Accelerator programs — in the business world and increasingly the activism space — are helping Latinos thrive in their fields

The big picture: A lack of access to funding along with underrepresentation have made it difficult for Latinos to rise in these spaces.


Details: The Valiente Fund, housed within Way to Rise, a nonprofit group that funds community organizations, today announced its inaugural class of participants in a program to help grassroots groups that are led by and serve Latinos.
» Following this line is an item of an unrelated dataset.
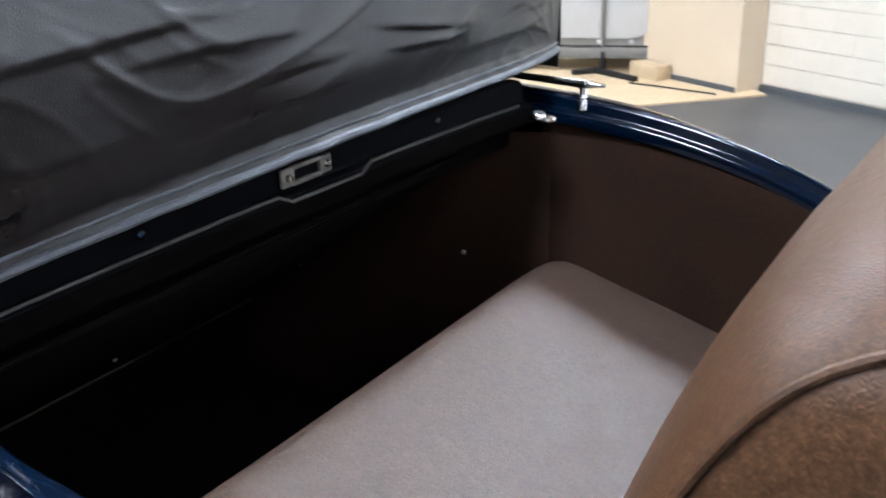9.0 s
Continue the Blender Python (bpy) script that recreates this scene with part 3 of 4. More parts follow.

  • The program was created in part because research shows that most organizations run by Latinos receive a tiny percentage of philanthropic funding.
  • “It was clear that we needed to build their capacity so that they could have broader reach in a quicker way and position themselves to be recipients of philanthropic and investment dollars,” says Maria Alegria Rodriguez, Valiente Fund’s executive director.
  • Among the participants of the year-long program are Act 4 SA, a San Antonio, Texas-based organization that advocates against over-policing and criminalization, and Somos Siembra, a group that works all over North Carolina advocating for Latinos and undocumented immigrants.

Zoom out: In business and tech, accelerators have long been seen as a means to access important resources — resources that many Latinos don’t have.

  • Paola Santana, founder and CEO of Glass, an e-commerce startup that facilitates government purchases, tells Axios Latino her participation in the EY’s Entrepreneurs Access Network accelerator last year “was the opportunity to access a very sophisticated group of executives that have a very good handle on public sector.”
  • “I think that the most important thing we’ve gained from the program that is different than any other program is the whole coaching and connection,” Santana adds.

Colombia native Monica Hernandez, founder and CEO of MAS Global Consulting, has participated in several accelerators, including the EY one. Their effectiveness varies, she says, because some are short and educational and others are longer and help build important connections in the industry.

  • Hernandez says the coaching and connections that the EY program provided when she participated in 2022 were critical to growing her business and going after the big contracts that she’d previously been told she couldn’t get.
  • For example, Hernandez was invited to participate in a highly coveted conference in Monaco for entrepreneurs. EY assigned an executive to guide her, and she was able to make important connections for her business, which provides software development and data solutions for companies.
  • “It’s a great commitment, great action, but most importantly, great results.”